To do =
Gather up every line from the entries below that uses the word "scene".

─── Materials provided

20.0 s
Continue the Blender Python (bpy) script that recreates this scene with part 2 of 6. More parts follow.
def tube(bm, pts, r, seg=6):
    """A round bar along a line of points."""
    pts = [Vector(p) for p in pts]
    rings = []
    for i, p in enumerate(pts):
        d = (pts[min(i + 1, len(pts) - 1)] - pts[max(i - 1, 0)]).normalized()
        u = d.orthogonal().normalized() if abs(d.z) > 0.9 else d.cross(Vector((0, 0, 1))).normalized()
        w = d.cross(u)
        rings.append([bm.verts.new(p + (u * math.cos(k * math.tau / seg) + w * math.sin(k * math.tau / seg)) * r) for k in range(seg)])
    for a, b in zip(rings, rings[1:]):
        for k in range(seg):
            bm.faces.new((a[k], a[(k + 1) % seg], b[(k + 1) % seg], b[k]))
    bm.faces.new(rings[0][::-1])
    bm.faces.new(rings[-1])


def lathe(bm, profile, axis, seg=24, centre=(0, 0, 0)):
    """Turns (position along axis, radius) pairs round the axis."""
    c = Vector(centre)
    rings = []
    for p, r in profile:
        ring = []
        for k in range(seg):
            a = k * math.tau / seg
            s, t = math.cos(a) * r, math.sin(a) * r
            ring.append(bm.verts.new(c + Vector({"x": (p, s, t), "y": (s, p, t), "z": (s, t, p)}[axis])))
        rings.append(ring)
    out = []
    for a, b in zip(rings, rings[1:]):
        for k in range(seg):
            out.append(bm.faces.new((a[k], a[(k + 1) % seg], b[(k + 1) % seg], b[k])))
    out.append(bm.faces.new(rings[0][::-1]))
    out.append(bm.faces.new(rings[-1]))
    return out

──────
─── Materials provided

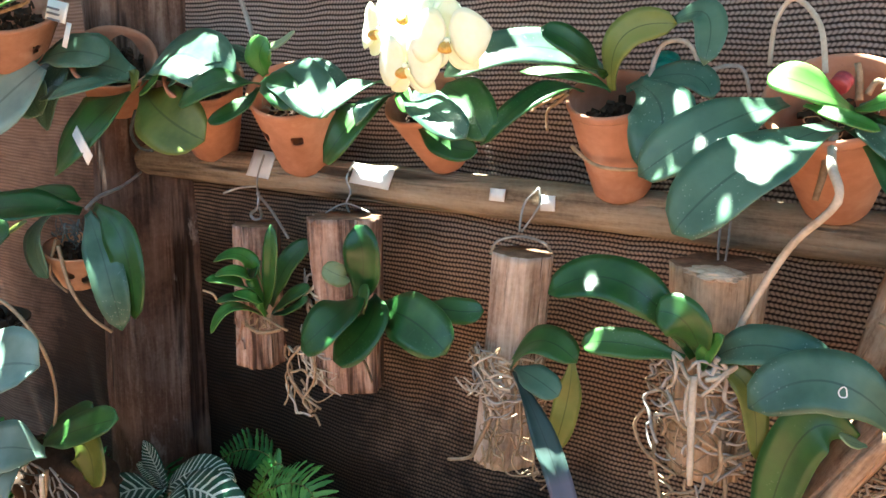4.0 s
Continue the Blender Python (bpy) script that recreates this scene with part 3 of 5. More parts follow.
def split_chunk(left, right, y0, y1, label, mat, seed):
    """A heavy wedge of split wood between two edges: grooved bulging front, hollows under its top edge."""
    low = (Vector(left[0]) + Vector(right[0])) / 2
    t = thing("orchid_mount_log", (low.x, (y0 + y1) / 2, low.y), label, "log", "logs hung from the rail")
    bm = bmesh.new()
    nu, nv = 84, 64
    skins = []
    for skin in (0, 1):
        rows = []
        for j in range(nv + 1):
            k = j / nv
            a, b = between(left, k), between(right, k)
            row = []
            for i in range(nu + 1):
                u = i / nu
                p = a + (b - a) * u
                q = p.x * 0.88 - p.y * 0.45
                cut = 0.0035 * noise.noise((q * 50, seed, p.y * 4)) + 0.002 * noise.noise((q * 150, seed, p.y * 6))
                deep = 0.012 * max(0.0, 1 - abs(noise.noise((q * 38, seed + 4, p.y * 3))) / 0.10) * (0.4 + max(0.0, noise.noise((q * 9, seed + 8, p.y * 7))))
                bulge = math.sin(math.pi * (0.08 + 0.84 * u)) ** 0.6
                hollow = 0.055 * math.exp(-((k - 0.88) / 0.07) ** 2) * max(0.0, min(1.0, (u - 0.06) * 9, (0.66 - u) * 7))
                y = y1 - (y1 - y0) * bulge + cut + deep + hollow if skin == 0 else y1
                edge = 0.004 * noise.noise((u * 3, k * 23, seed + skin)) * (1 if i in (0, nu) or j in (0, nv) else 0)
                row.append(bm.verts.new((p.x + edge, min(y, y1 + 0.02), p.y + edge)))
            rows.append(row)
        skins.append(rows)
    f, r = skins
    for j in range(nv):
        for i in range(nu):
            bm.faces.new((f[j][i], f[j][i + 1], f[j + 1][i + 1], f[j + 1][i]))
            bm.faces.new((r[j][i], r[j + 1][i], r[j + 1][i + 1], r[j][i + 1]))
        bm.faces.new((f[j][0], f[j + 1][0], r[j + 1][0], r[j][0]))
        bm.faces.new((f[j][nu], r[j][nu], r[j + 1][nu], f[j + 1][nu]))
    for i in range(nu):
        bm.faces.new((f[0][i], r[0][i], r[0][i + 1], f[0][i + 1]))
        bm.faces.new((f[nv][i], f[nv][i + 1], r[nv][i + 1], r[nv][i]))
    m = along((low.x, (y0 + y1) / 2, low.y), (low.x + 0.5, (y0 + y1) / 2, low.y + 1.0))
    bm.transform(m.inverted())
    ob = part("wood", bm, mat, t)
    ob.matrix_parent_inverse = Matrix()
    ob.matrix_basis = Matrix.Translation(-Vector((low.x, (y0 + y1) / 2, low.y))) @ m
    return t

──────

Response =
Continue the Blender Python (bpy) script that recreates this scene with part 2 of 6. More parts follow.
Continue the Blender Python (bpy) script that recreates this scene with part 3 of 5. More parts follow.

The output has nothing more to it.